Erdoğan’ın
Tehlikeli Yalnızlığı
Fas’tan yapılan ‘Alo Fatih’ telefonu herkesin
bildiği bir gerçeği ortaya koymuştu. O gerçek hükümetin medya üzerinde nasıl
baskı uyguladığı gerçeği idi. Erdoğan tarafından da kabul edilen bu telefon
görüşmesine bütün Türkiye şahit olmuş oldu.
Aslında bu telefon görüşmesinde gözden kaçan
bir başka gerçek daha vardı. O da Tayyip Erdoğan’ın yalnızlığı.
Erdoğan kurmuş olduğu vesayet rejimini neredeyse tek
başına yürütmeye çalışıyor.
Söyler misiniz bana bir başbakana mı kalmış özel
bir televizyon kanalını aramak. Hem de Fas’tan. Yani vesayet rejimini devam
ettirecek, kontrolleri yapacak Erdoğan’dan başka partide bir tek kişi yok mu? Düşünsenize
kanalları tek tek kontrol etmek zorunda kalıyor.
Tapeler bu gerçeği apaçık ortaya koyuyor.
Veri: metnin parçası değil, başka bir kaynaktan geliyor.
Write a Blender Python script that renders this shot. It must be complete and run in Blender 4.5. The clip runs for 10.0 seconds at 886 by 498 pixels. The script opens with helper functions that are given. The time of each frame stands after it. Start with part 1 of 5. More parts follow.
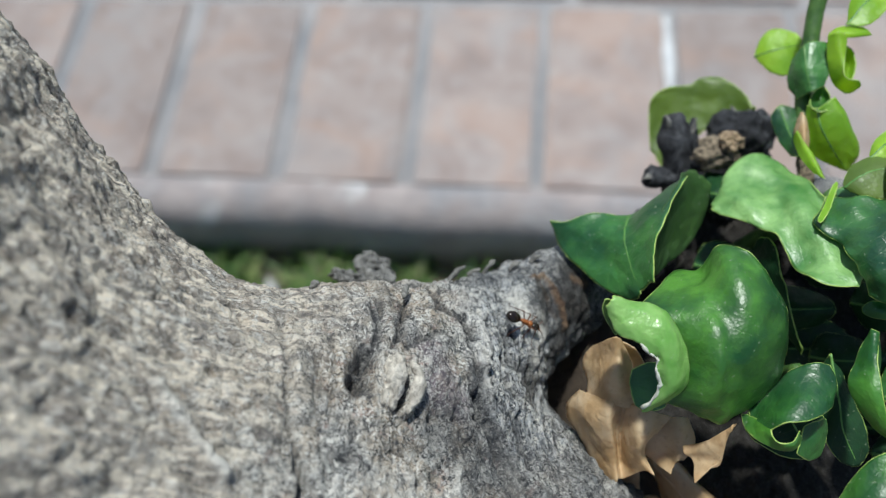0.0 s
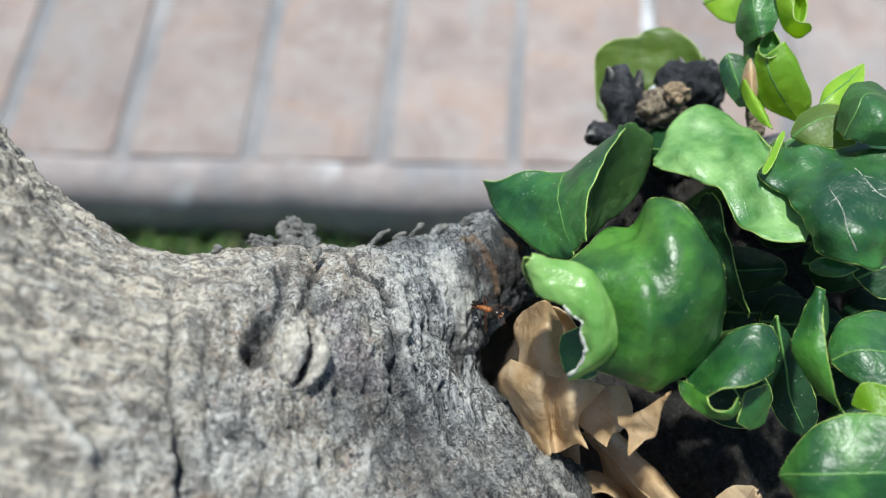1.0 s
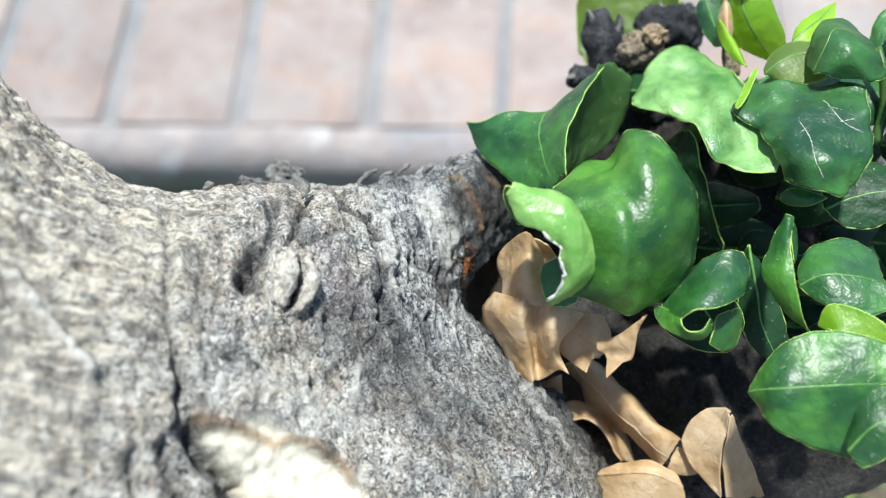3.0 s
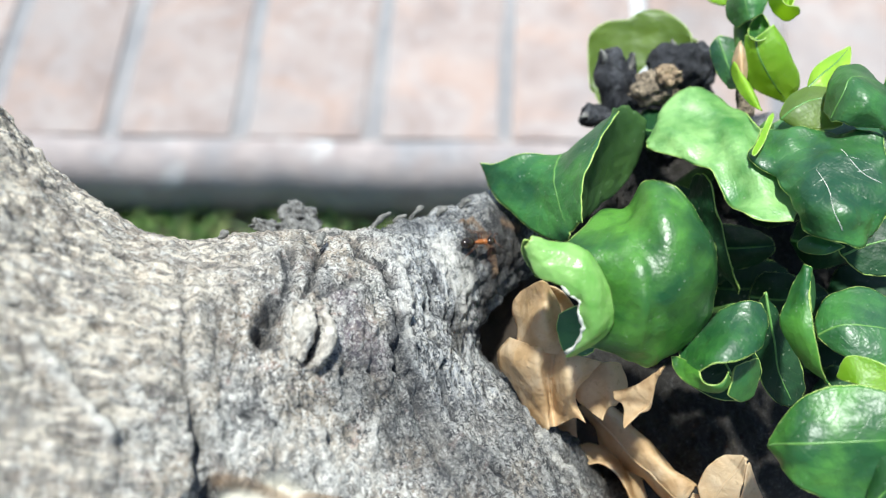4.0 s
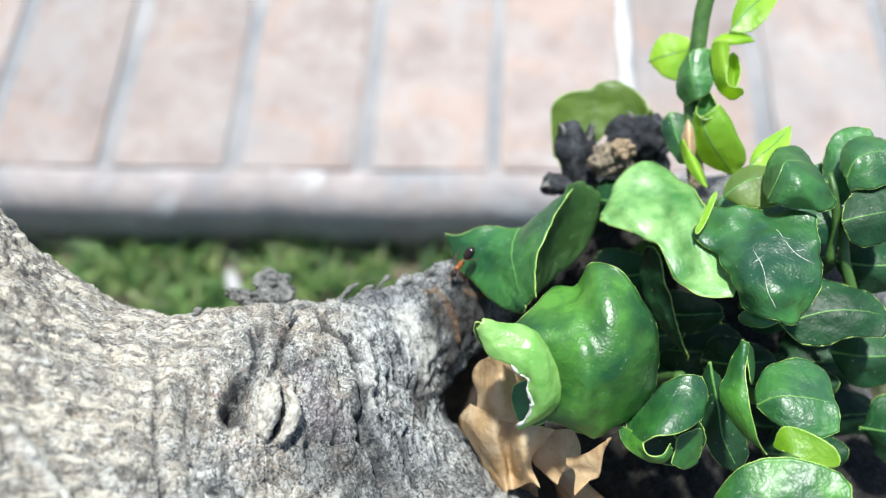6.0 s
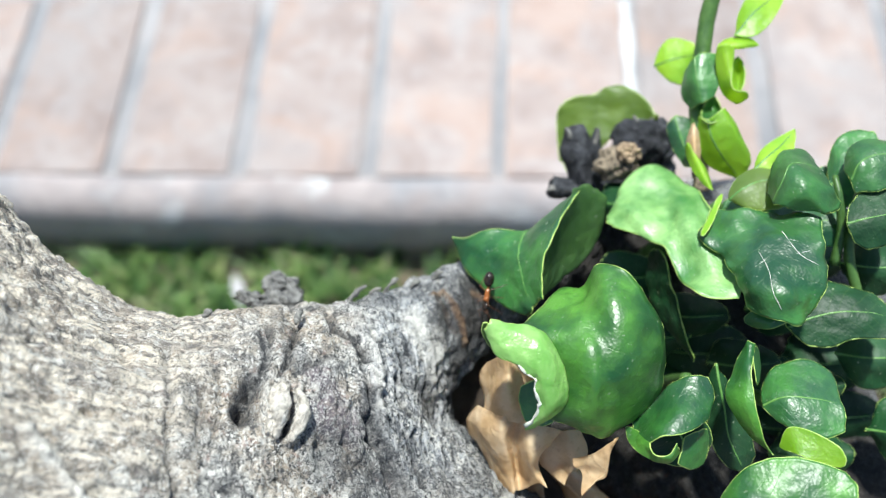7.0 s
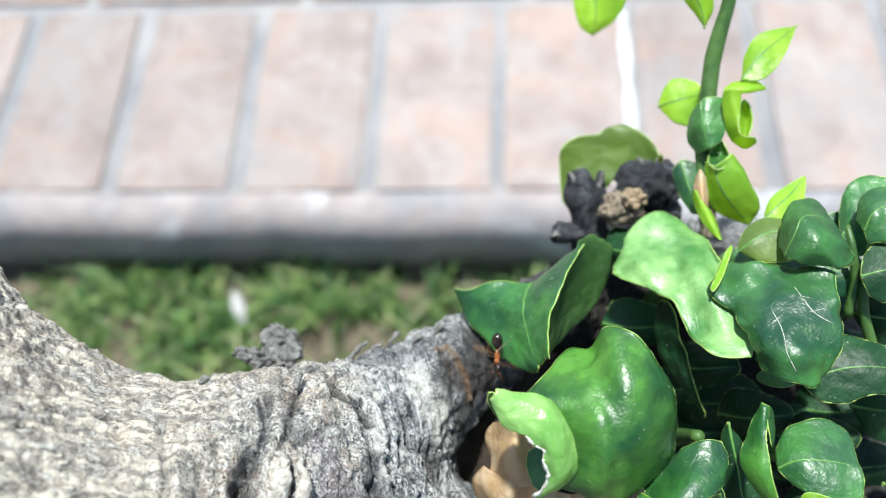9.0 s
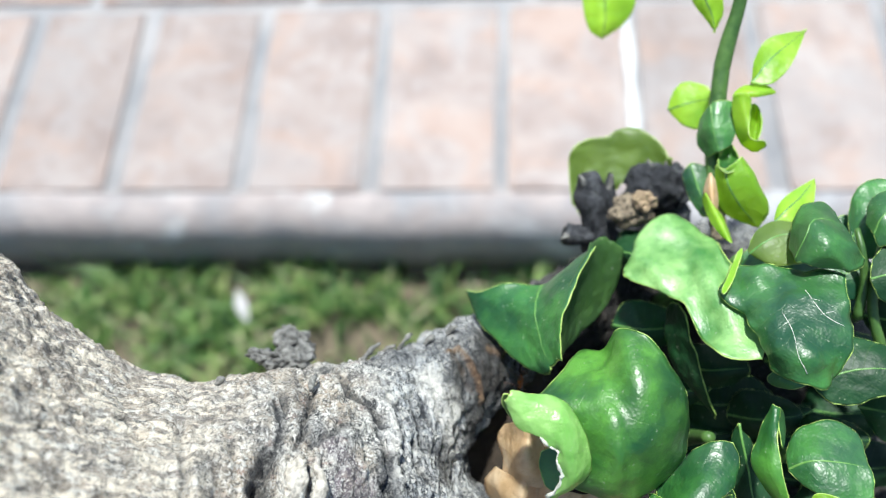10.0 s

Başbakanın da kabul ettiği bir tapede
Erdoğan, eski Adalet Bakanı Sadullah Ergin üzerinden Aydın Doğan’ın mahkûm
ettirilmesi için uğraşıyor. Bu konuda Sadullah Ergin niye kendiliğinden
harekete geçmiyor da Başbakan aramak zorunda kalıyor? Her şeyi Başbakan mı
düşünmek zorunda?
Oğlu Bilal ile olan tapelerde gazete
manşetlerini bile bizzat takip ettiğini öğrendik. Fenerbahçe’nin ele geçirmesi
işini bile bizzat takip ediyor. Hâlbuki bunu ilgili bakanı pekâlâ yapabilirdi. Demek
olmuyor.
Erdoğan ‘haklı’ olarak da bundan şikâyet
ediyor. O kadar yalnız ki tek başına vesayet rejimini yürütmeye çalışıyor.
Bakın yolsuzluk ve rüşvet soruşturması
sonrası ağzını açıp kaç bakan ve milletvekili Erdoğan’ı savundu? Birkaç bakan
hariç parti büyük bir sessizliğe gömüldü. Partinin içten içe kaynadığı artık
herkesin malumu.
Erdoğan havuz medyasında bir kanalda yüksek maaşlı
partili bir gazetecinin sorusu üzerine AKP’li vekil ve bakanlara açıkça sitem
etti. Cemaat aleyhine konuşmamalarından dolayı yakındı. Aynen şöyle dedi;
“Bu durumdan
ben de çok rahatsızım, şimdi konuşmayacaklarsa ne zaman konuşacaklar, eğer bir
İstiklal Savaşı verdiğimizi söylüyorsak herkes cesur olmalı.”
Zannediyorum bir kaç kişi dışında en yakınları bile Erdoğan’ın
partiyi ve ülkeyi uçuruma götürdüğünün farkında.
Ne var ki sessiz kalmayı tercih ediyorlar. Ancak
böyle bir dönemde sessiz kalmaları milletin vicdanında sorumluluktan onları
kurtarmayacak.
Tabii Erdoğan’ın bu yalnızlığı psikolojisinde
derin bir tahribat yaptığını söylemek her halde zor olmaz.
Herkesi düşman, herkesi hasım görme yaklaşımı
ancak yalnızlığının getirdiği psikoloji ile izah edilebilir çünkü.